GIVEN REQUEST »
In the entries below, which lines run from the one containing "# ---- helpers" to the one containing "random.seed(0), np.random.seed(0), noise.seed_set(1)"? Copy exactly those lines, ends included, and no others.

** Start INPUT **

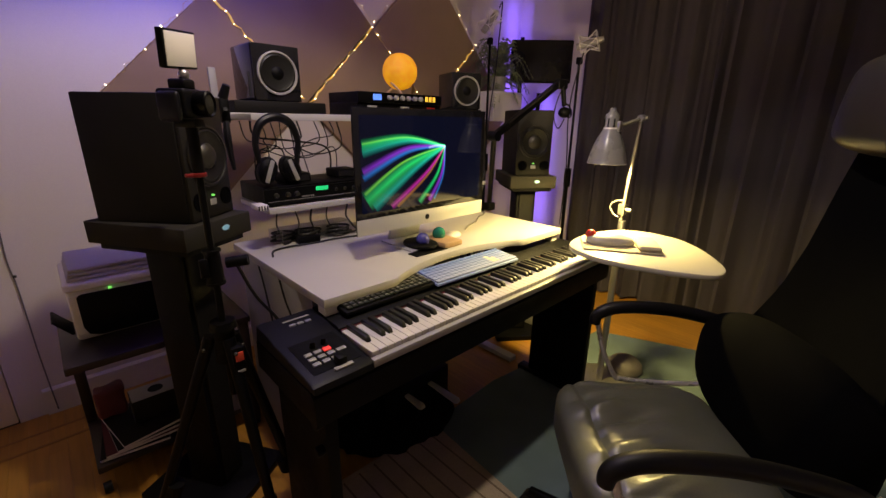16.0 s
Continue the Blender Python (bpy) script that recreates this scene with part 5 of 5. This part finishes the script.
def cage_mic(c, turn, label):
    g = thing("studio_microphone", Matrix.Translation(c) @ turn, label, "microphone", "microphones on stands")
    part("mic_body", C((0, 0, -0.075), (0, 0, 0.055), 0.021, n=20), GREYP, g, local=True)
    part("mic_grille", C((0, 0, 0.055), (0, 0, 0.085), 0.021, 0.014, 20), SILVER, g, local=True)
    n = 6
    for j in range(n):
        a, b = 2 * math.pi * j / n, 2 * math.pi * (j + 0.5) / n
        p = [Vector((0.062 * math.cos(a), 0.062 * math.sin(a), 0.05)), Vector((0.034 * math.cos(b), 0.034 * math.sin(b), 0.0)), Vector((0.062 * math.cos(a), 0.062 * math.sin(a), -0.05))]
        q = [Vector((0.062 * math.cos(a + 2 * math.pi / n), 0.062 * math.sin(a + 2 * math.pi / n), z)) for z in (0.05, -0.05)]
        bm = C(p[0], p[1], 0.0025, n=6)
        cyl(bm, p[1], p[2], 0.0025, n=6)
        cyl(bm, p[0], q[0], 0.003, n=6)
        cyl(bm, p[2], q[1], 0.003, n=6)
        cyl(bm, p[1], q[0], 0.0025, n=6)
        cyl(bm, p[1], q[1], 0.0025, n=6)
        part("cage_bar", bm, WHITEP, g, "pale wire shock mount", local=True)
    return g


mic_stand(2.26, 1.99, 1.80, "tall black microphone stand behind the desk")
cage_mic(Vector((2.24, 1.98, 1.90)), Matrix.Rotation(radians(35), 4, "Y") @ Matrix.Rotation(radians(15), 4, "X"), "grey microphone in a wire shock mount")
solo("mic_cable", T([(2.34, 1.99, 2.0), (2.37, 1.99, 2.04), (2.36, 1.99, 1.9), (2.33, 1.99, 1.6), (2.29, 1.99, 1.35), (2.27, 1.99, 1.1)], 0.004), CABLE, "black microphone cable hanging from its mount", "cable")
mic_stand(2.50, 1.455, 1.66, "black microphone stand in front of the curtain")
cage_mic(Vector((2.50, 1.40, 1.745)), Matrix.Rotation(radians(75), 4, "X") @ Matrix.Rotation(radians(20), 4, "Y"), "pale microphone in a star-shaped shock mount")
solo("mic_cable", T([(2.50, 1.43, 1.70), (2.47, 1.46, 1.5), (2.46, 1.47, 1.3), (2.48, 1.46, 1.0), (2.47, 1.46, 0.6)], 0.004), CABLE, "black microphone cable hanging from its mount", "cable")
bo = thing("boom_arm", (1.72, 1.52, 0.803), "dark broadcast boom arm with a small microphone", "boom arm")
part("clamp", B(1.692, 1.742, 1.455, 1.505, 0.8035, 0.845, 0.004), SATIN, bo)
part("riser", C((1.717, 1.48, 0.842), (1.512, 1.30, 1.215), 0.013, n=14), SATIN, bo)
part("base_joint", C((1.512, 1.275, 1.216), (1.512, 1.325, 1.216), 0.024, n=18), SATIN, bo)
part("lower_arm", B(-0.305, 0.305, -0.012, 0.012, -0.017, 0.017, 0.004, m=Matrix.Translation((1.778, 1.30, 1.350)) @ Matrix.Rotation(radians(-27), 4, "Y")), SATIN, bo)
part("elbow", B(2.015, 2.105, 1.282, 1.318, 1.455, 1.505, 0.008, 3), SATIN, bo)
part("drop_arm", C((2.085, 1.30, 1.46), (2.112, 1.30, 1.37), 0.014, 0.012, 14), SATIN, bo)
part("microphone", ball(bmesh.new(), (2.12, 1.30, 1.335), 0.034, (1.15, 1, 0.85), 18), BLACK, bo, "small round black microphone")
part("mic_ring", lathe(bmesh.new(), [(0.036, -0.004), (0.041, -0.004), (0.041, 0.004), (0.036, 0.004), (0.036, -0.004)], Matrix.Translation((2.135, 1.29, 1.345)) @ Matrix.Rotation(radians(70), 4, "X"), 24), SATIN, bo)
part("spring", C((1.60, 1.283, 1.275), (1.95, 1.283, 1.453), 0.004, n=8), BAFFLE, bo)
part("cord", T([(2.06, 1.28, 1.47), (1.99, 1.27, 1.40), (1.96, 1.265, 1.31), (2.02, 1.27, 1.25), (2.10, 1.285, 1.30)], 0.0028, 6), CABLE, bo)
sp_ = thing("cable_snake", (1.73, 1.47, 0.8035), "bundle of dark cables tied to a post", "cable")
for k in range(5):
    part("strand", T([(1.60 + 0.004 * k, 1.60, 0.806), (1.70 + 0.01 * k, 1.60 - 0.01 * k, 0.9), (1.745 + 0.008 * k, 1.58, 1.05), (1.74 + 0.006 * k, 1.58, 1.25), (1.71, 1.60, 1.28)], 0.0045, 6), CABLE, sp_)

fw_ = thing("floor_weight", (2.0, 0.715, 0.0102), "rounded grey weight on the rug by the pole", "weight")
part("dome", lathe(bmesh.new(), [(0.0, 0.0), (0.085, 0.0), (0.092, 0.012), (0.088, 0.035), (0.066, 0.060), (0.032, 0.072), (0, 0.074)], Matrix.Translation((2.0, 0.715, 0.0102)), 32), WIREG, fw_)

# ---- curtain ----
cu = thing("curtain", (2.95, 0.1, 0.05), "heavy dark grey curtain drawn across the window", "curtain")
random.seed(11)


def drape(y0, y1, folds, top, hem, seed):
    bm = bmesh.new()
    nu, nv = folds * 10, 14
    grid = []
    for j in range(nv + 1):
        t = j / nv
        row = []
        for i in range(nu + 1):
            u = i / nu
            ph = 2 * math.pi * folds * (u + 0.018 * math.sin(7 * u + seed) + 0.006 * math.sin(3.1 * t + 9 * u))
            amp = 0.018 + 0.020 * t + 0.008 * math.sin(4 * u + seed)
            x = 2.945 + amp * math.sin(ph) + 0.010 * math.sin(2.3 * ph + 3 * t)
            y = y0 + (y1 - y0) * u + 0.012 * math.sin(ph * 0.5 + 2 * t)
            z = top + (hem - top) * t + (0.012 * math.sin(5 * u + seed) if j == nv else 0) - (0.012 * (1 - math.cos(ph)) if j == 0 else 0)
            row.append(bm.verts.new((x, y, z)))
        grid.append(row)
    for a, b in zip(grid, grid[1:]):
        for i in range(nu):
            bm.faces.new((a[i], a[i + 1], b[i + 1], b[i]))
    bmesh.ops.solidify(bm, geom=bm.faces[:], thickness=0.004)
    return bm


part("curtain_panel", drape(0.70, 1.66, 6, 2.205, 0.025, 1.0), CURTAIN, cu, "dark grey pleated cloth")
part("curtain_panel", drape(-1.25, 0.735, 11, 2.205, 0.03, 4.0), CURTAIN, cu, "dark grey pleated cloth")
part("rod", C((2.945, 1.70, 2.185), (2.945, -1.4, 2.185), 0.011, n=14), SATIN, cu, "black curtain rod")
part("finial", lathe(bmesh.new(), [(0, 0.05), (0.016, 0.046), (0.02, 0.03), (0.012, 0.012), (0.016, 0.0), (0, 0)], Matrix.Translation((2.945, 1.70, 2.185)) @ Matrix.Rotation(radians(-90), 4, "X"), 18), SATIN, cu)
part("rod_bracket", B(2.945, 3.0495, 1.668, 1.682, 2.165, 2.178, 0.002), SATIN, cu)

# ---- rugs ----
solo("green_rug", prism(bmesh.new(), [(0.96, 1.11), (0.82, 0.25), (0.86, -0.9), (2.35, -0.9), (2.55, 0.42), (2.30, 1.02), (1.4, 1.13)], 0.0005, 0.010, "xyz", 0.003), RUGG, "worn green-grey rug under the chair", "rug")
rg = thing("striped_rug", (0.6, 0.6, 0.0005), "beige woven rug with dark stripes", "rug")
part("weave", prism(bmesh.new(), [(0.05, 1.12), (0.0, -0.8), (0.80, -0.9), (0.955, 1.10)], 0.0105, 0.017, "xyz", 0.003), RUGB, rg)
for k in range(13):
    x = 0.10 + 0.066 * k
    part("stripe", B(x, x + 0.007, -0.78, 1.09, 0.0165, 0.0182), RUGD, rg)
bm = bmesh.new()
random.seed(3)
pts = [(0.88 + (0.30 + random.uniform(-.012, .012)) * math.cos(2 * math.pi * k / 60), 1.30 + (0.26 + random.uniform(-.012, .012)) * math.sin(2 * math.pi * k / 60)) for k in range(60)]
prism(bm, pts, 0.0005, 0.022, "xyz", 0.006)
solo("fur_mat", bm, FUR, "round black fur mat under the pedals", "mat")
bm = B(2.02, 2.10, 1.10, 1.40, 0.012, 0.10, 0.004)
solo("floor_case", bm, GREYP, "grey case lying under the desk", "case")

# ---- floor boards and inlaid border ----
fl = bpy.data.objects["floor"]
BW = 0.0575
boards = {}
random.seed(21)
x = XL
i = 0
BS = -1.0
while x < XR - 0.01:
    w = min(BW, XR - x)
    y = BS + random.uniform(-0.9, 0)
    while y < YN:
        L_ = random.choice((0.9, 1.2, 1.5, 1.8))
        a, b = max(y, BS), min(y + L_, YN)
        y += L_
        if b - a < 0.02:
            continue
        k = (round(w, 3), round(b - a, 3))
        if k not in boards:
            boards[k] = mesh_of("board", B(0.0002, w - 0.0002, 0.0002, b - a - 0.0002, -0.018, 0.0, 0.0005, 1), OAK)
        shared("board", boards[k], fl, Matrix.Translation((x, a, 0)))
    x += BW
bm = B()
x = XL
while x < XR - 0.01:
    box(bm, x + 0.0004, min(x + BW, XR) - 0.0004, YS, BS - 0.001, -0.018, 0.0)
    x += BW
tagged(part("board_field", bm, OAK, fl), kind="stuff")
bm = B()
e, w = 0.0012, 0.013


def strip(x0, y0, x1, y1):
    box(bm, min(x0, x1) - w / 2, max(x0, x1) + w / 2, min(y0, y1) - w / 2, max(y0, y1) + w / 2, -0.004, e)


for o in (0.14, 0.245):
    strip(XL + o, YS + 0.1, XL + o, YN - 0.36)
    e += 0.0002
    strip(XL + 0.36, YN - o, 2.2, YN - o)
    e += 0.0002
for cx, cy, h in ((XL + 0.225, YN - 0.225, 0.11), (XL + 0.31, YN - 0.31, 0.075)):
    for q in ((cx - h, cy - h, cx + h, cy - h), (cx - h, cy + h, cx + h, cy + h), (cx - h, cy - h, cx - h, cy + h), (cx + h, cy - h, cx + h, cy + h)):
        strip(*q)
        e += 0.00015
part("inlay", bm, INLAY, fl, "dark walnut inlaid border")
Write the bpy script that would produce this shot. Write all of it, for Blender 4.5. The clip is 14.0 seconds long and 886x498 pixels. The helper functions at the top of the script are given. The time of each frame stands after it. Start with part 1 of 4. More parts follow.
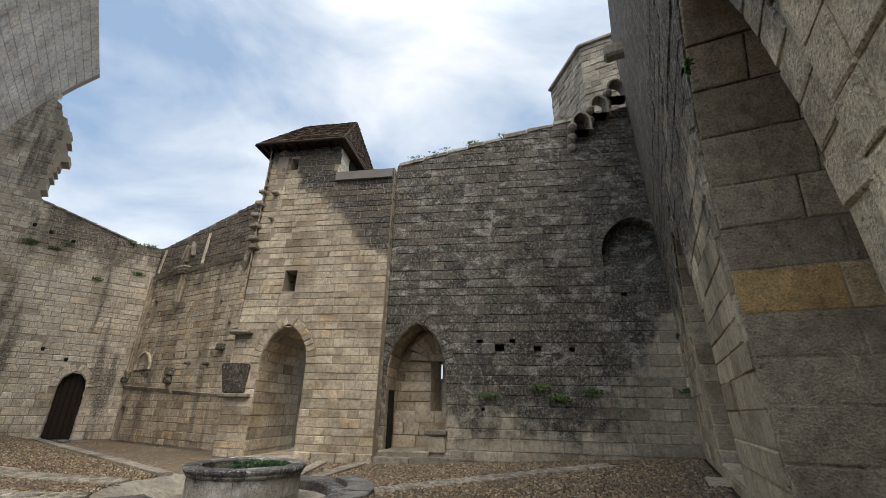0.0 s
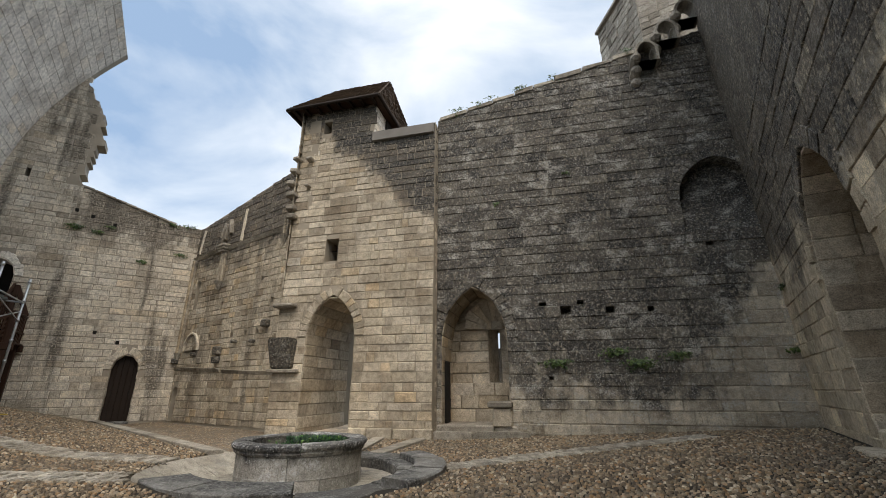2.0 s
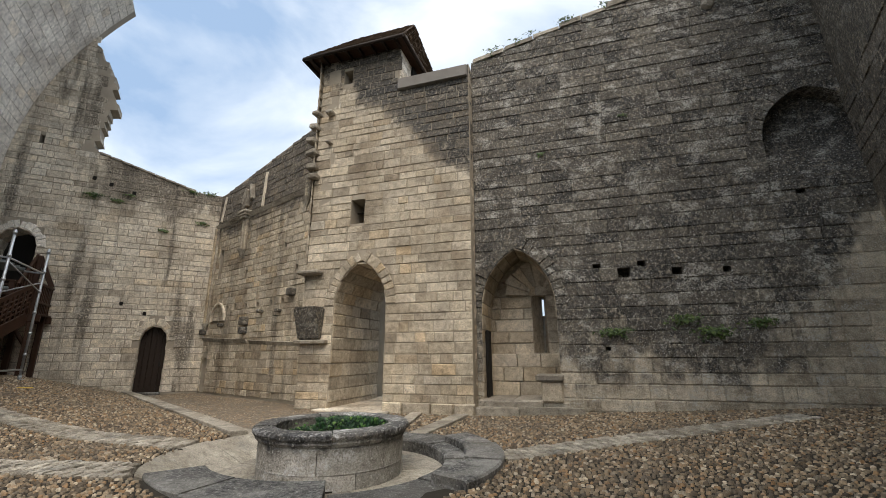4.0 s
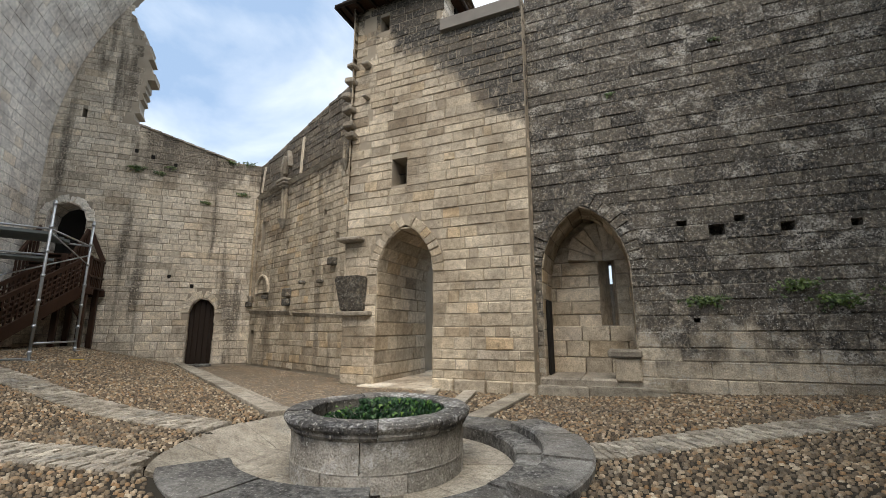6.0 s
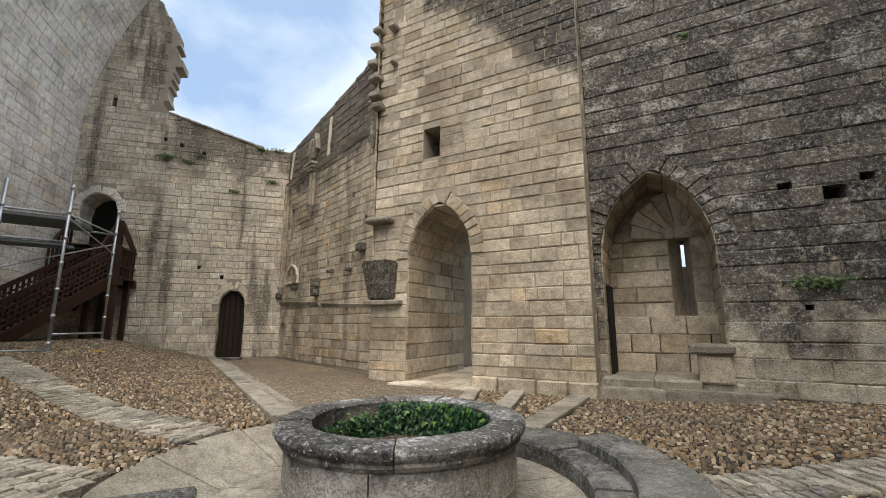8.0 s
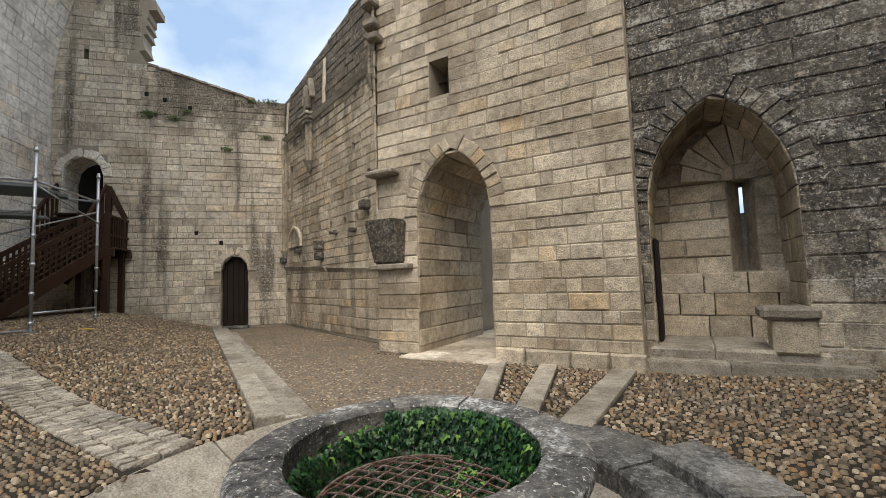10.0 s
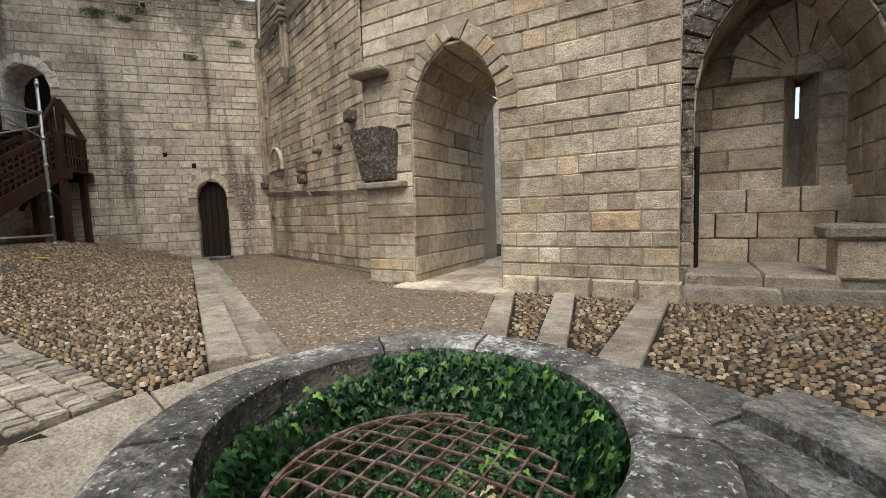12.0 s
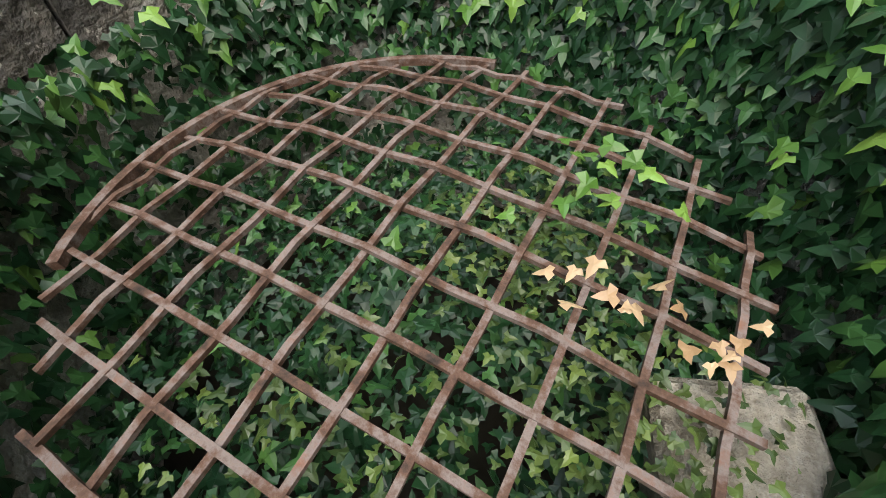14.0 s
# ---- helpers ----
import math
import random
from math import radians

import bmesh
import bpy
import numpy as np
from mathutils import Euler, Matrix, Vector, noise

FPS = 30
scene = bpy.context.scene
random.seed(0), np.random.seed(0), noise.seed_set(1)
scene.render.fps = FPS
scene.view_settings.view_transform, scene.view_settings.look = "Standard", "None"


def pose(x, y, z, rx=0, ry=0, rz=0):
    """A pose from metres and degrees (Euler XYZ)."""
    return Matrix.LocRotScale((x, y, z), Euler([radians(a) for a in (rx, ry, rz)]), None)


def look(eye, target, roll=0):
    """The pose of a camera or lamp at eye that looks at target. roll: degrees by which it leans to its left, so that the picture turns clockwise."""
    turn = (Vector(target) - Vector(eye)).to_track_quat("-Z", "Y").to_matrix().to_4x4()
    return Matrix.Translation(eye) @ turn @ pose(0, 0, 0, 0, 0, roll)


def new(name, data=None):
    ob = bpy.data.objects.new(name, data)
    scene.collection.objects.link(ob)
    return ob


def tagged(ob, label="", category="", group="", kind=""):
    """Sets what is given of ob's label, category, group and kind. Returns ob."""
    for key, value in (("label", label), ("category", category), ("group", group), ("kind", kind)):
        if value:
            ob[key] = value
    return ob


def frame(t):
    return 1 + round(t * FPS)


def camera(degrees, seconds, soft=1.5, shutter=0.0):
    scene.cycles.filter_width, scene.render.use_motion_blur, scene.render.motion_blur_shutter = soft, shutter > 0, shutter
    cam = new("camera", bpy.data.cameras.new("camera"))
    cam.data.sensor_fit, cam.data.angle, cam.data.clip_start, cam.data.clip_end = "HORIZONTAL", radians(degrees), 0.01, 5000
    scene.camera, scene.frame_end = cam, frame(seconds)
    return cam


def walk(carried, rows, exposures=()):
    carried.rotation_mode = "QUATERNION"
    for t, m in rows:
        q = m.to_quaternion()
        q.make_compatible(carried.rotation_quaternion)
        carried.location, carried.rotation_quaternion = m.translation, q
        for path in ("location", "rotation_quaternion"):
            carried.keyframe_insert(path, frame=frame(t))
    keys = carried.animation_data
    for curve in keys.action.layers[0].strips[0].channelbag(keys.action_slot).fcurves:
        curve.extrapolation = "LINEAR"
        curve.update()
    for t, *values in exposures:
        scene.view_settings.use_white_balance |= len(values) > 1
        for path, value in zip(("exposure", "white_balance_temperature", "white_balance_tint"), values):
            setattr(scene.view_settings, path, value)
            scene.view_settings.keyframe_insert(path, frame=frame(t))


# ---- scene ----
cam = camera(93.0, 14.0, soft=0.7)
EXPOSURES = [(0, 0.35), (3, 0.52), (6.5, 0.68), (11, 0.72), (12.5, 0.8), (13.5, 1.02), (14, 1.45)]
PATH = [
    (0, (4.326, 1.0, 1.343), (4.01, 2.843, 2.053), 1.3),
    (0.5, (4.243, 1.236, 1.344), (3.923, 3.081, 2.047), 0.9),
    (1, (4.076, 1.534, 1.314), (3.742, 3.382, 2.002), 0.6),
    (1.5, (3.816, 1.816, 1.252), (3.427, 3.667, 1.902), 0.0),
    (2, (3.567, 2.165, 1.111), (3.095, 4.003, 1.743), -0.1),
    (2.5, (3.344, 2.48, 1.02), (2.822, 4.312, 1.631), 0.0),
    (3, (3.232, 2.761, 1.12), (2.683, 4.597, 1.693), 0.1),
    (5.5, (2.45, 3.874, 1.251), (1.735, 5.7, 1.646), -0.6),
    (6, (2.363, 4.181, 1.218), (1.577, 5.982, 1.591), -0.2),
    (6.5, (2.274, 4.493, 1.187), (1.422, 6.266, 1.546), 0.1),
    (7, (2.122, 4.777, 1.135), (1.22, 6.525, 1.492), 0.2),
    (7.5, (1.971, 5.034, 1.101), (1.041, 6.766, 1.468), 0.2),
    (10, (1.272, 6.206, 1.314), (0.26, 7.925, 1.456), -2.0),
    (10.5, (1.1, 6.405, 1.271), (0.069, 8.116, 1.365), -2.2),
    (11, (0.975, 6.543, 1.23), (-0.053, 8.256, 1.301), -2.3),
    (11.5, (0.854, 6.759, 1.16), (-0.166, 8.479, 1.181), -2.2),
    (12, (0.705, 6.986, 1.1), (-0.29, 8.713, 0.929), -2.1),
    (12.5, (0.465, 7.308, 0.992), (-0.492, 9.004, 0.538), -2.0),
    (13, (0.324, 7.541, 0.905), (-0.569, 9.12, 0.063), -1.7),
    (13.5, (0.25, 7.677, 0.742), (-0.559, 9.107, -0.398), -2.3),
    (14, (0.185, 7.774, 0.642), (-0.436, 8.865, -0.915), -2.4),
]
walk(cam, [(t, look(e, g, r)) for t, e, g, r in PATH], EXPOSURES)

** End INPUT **

RESPONSE TO THIS TASK »
# ---- helpers ----
import math
import random
from math import radians

import bmesh
import bpy
import numpy as np
from mathutils import Euler, Matrix, Vector, noise

FPS = 30
scene = bpy.context.scene
random.seed(0), np.random.seed(0), noise.seed_set(1)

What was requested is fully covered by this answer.